No exemplo do teste de hipótese para a média da normal com variância conhecida, lembre que \(H_0: \mu \leq \mu_0\) é rejeitado para todos os valores de \(\alpha\) tais que:

\[\bar{X}-\mu_0 > \frac{\text{qnorm}(1-\alpha)\sigma_0}{\sqrt{n}}\] Portanto, o menor valor de \(\alpha\) tal que \(H_0\) é rejeitado, \(\alpha^*\) é tal que \[\bar{X}-\mu_0 = \frac{\text{qnorm}(1-\alpha^*)\sigma_0}{\sqrt{n}}\] Com algumas manipulações aritméticas podemos determinar o valor de \(\alpha^*\), isto é, o p-valor: \[ \begin{align*} \bar{X}-\mu_0 &= \frac{\text{qnorm}(1-\alpha^*)\sigma_0}{\sqrt{n}} \\ \frac{\sqrt{n}(\bar{X}-\mu_0)}{\sigma_0} &= \text{qnorm}(1-\alpha^*) \\ \text{pnorm}\left(\frac{\sqrt{n}(\bar{X}-\mu_0)}{\sigma_0}\right) &= \text{pnorm}(\text{qnorm}(1-\alpha^*)) \\ \text{pnorm}\left(\frac{\sqrt{n}(\bar{X}-\mu_0)}{\sigma_0}\right) &= 1 - \alpha^* \\ 1 - \text{pnorm}\left(\frac{\sqrt{n}(\bar{X}-\mu_0)}{\sigma_0}\right) &= \alpha^* \end{align*} \] Portanto, o p-valor neste caso é o \(\alpha^*\) tal que \[ \alpha^* = 1 - \text{pnorm}\left(\frac{\sqrt{n}(\bar{X}-\mu_0)}{\sigma_0}\right) \]

Exercícios

  1. Descreva em suas próprias palavras: teste de hipótese, erro tipo I, erro tipo II, nível de significância e p-valor.

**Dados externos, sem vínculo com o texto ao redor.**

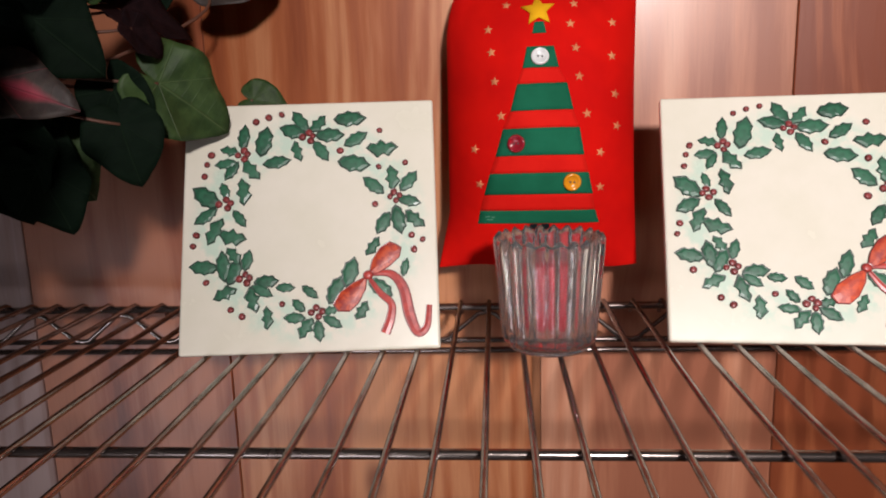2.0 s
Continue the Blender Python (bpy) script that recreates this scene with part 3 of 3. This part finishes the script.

  2. Um cientista mede um objeto \(9\) vezes com um paquímetro e observa os valores em mm de: 1.2, 1.4, 1.7, 1.3, 1.5, 1.1, 1.8, 1.4, 1.1. Se as medições com o paquímetro tem desvio padrão de 0.2 mm, o pesquisador consegue rejeitar a hipótese de que o comprimento do objeto é menor do que \(1.3 mm\)? Qual o p-valor para esta hipótese na amostra observada?

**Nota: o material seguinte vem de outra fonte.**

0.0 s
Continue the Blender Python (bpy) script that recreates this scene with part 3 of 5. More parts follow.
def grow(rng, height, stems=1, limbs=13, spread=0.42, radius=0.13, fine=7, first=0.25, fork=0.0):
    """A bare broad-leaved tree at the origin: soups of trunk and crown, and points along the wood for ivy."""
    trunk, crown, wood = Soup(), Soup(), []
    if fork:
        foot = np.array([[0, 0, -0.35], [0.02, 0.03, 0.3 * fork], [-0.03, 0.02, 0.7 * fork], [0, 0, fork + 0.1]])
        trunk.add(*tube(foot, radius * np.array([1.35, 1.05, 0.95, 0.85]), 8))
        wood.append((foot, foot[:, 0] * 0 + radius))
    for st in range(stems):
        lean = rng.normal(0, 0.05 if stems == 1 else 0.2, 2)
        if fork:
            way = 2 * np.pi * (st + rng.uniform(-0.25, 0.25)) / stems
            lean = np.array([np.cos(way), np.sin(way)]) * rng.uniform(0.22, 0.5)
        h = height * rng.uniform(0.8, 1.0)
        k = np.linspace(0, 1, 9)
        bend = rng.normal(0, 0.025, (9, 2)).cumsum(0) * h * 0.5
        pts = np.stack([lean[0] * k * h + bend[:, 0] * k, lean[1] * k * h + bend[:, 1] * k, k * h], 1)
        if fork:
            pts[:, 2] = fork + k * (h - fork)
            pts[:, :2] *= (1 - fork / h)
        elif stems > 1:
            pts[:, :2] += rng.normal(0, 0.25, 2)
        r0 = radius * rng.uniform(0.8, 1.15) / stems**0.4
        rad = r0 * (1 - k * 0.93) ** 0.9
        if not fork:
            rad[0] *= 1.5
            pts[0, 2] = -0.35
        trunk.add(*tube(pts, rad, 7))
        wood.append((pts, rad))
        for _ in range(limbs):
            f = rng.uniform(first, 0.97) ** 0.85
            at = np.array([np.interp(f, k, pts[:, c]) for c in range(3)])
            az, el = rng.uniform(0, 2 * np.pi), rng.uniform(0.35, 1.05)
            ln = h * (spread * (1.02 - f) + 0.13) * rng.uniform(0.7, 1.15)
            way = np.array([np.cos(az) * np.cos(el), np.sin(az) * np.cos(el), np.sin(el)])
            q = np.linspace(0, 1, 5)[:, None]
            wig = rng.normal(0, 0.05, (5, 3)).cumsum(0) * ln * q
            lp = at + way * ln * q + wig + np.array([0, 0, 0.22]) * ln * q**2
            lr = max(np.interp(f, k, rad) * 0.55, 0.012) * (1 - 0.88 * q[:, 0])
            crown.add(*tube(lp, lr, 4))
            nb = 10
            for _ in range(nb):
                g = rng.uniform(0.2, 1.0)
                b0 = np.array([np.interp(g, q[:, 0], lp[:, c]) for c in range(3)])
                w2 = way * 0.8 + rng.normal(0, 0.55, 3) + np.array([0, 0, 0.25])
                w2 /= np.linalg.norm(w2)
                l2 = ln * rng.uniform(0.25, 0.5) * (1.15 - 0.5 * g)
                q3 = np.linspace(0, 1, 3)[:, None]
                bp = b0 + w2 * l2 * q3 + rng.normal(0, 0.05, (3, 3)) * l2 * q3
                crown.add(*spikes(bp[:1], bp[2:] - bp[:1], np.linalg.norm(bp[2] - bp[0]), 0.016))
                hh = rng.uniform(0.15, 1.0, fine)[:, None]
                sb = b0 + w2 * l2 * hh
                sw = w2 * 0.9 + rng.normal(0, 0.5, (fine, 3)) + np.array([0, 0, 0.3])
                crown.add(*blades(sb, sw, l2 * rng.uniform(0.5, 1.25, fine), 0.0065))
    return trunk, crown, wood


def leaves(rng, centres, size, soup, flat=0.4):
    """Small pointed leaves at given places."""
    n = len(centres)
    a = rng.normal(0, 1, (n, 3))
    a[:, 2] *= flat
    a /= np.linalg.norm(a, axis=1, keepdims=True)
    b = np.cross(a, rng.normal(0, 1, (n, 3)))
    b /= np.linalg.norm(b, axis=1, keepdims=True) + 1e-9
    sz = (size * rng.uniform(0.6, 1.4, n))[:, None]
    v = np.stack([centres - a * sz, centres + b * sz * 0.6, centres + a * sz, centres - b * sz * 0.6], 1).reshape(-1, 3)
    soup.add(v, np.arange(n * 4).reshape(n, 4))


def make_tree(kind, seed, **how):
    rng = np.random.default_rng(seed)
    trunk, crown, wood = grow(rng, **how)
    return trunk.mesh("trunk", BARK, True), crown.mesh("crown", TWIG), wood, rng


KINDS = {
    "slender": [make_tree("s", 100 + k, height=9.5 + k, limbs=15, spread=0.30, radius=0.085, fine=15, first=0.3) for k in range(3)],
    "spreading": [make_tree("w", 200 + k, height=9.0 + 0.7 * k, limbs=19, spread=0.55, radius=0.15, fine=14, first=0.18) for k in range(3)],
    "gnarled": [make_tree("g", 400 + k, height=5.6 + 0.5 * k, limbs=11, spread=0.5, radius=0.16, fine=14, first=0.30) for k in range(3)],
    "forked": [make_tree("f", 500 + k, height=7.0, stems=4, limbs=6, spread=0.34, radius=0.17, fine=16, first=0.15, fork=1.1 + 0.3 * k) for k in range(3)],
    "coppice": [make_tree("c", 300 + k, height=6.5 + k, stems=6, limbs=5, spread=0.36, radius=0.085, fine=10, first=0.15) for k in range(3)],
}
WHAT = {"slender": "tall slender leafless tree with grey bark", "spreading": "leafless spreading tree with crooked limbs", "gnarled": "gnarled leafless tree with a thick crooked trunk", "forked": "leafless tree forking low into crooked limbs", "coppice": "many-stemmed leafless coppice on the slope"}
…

  3. Considere o caso da normal com variância conhecida. Ou seja, cada observação é tal que \(X_{i} \sim N(\mu,\sigma_0^2)\). Considere que desejamos testar \(H_0: \mu \geq \mu_0\). Neste caso, faria sentido calcular como evidência contra \(H_0\) o quanto \(\bar{X}\) é menor que \(\mu_0\)? Se sim, rejeitaríamos \(H_0\) quando \(\bar{X}-\mu_0 < c\). Utilizando passos análogos ao da seção da normal com variância conhecida, o valor de \(c\) tal que a probabilidade de erro tipo I é controlada por \(\alpha\). Determine o p-valor deste teste.

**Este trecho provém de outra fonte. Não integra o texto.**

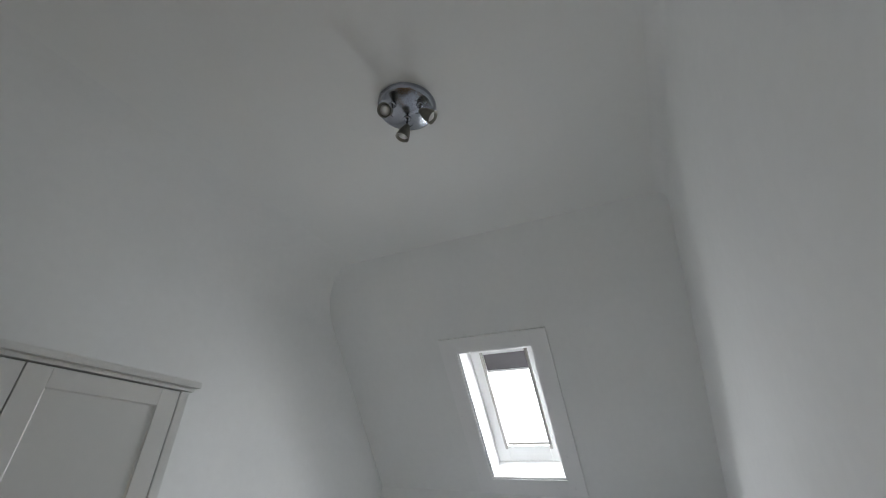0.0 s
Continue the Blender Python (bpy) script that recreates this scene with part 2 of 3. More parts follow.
# ---- mesh helpers ----
def block(bm, x0, x1, y0, y1, z0, z1, bevel=0.0, segments=2, m=None):
    """A box with softened edges, added to bm."""
    got = bmesh.ops.create_cube(bm, size=1.0)["verts"]
    bmesh.ops.transform(bm, verts=got, matrix=Matrix.Translation(((x0 + x1) / 2, (y0 + y1) / 2, (z0 + z1) / 2)) @ Matrix.Diagonal((abs(x1 - x0), abs(y1 - y0), abs(z1 - z0), 1)))
    if bevel:
        edges = list({e for v in got for e in v.link_edges})
        res = bmesh.ops.bevel(bm, geom=edges, offset=bevel, segments=segments, affect="EDGES", profile=0.6)
        got = list({v for f in res["faces"] for v in f.verts} | {v for v in got if v.is_valid})
    if m is not None:
        bmesh.ops.transform(bm, verts=[v for v in got if v.is_valid], matrix=m)
    return bm


def slab(bm, x0, x1, v0, v1, w0, w1, bevel=0.0):
    """A box given by its place in the roof slope: across, up the slope, out through it."""
    return block(bm, x0, x1, w0, w1, v0, v1, bevel)


def box(*args, **kw):
    return block(bmesh.new(), *args, **kw)


def turned(profile, m=None, steps=24, bm=None):
    """A body of revolution round z from (radius, height) pairs."""
    bm = bm or bmesh.new()
    rings = []
    for r, z in profile:
        rings.append([bm.verts.new((max(r, 1e-5) * math.cos(2 * math.pi * i / steps), max(r, 1e-5) * math.sin(2 * math.pi * i / steps), z)) for i in range(steps)])
    for a, b in zip(rings, rings[1:]):
        for i in range(steps):
            bm.faces.new((a[i], a[(i + 1) % steps], b[(i + 1) % steps], b[i]))
    if profile[0][0] > 1e-4:
        bm.faces.new(list(reversed(rings[0])))
    if profile[-1][0] > 1e-4:
        bm.faces.new(rings[-1])
    if m is not None:
        bmesh.ops.transform(bm, verts=[v for r in rings for v in r], matrix=m)
    return bm


def tube(points, r, steps=8, bm=None):
    """A round bar along points."""
    bm = bm or bmesh.new()
    pts = [Vector(p) for p in points]
    rings = []
    for i, p in enumerate(pts):
        d = (pts[min(i + 1, len(pts) - 1)] - pts[max(i - 1, 0)]).normalized()
        q = d.to_track_quat("Z", "Y")
        rings.append([bm.verts.new(p + q @ Vector((r * math.cos(2 * math.pi * k / steps), r * math.sin(2 * math.pi * k / steps), 0))) for k in range(steps)])
    for a, b in zip(rings, rings[1:]):
        for k in range(steps):
            bm.faces.new((a[k], a[(k + 1) % steps], b[(k + 1) % steps], b[k]))
    bm.faces.new(list(reversed(rings[0])))
    bm.faces.new(rings[-1])
    return bm


def prism(outline, z0, z1, bm=None):
    """An upright body over a plan outline."""
    bm = bm or bmesh.new()
    lo = [bm.verts.new((x, y, z0)) for x, y in outline]
    hi = [bm.verts.new((x, y, z1)) for x, y in outline]
    bm.faces.new(lo)
    bm.faces.new(hi)
    k = len(lo)
    for i in range(k):
        bm.faces.new((lo[i], lo[(i + 1) % k], hi[(i + 1) % k], hi[i]))
    bmesh.ops.recalc_face_normals(bm, faces=bm.faces)
    return bm


def mesh_of(name, bm, mat, smooth=False):
    bmesh.ops.recalc_face_normals(bm, faces=bm.faces)
    me = bpy.data.meshes.new(name)
    bm.to_mesh(me)
    bm.free()
    me.materials.append(mat)
    if smooth:
        me.polygons.foreach_set("use_smooth", [True] * len(me.polygons))
    return me


def part(name, bm, mat, parent, label="", smooth=False, m=None):
    ob = new(name, mesh_of(name, bm, mat, smooth))
    ob.parent = parent
    if m is not None:
        ob.matrix_basis = m
    if label:
        ob["label"] = label
    return ob


def thing(name, label, category, m=None, group="", kind=""):
    ob = new(name)
    ob.empty_display_size = 0.1
    if m is not None:
        ob.matrix_basis = m
    return tagged(ob, label, category, group, kind)


def single(name, bm, mat, label, category, kind="", smooth=False, m=None):
    ob = new(name, mesh_of(name, bm, mat, smooth))
    if m is not None:
        ob.matrix_basis = m
    return tagged(ob, label, category, kind=kind)


# ---- structure ----
def wall(name, a, b, inside, z0, z1, label, thick=0.12):
    """A wall whose room face runs from a to b; inside is a plan point on the room's side."""
    a, b = Vector(a), Vector(b)
    d = (b - a).normalized()
    n = Vector((-d.y, d.x))
    if n.dot(Vector(inside) - a) > 0:
        n = -n
    out = [a, b, b + n * thick, a + n * thick]
    return single(name, prism([(p.x, p.y) for p in out], z0, z1), M_WALL, label, "wall", "structure")


MID = (1.15, 2.2)
WL0, WL1 = (-0.012, 0.31), (-0.087, 4.375)
SP1 = (0.15, -0.055)
WS1 = (2.36, 0.012)
WR0, WR1 = (2.345, 1.30), (2.268, 4.42)
ROOF = CEIL_Z + 0.02
wall("wall_west", WL0, WL1, MID, 0, ROOF, "white painted plaster wall behind the wardrobe")
wall("wall_splay", SP1, WL0, MID, 0, ROOF, "narrow splayed white plaster wall beside the chest")
wall("wall_south", (WS1[0] + 0.10, WS1[1] + 0.002), SP1, MID, 0, ROOF, "white painted wall behind the chest and heater")
wall("wall_east", WR0, WR1, MID, 0, ROOF, "long white plaster wall beside the bed", 0.10)
single("wall_north", prism([(-0.20, 4.372), (2.40, 4.424), (2.40, 4.55), (-0.20, 4.50)], 0, KINK_Z + 0.02), M_WALL, "low white wall behind the bed head", "wall", "structure")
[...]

  4. Considere novamente o caso da normal com variância conhecida, ou seja, cada observação é tal que \(X_{i} \sim N(\mu,\sigma_0^2)\). A medida \(|\bar{X}-\mu_0|\) captura evidência contra \(H_0: \mu = \mu_0\)? Se desejamos rejeitar \(H_0\) quando \(|\bar{X}-\mu_0| > c\), determine o valor de \(c\) que controla o erro tipo I em \(\alpha\). Determine o p-valor deste teste.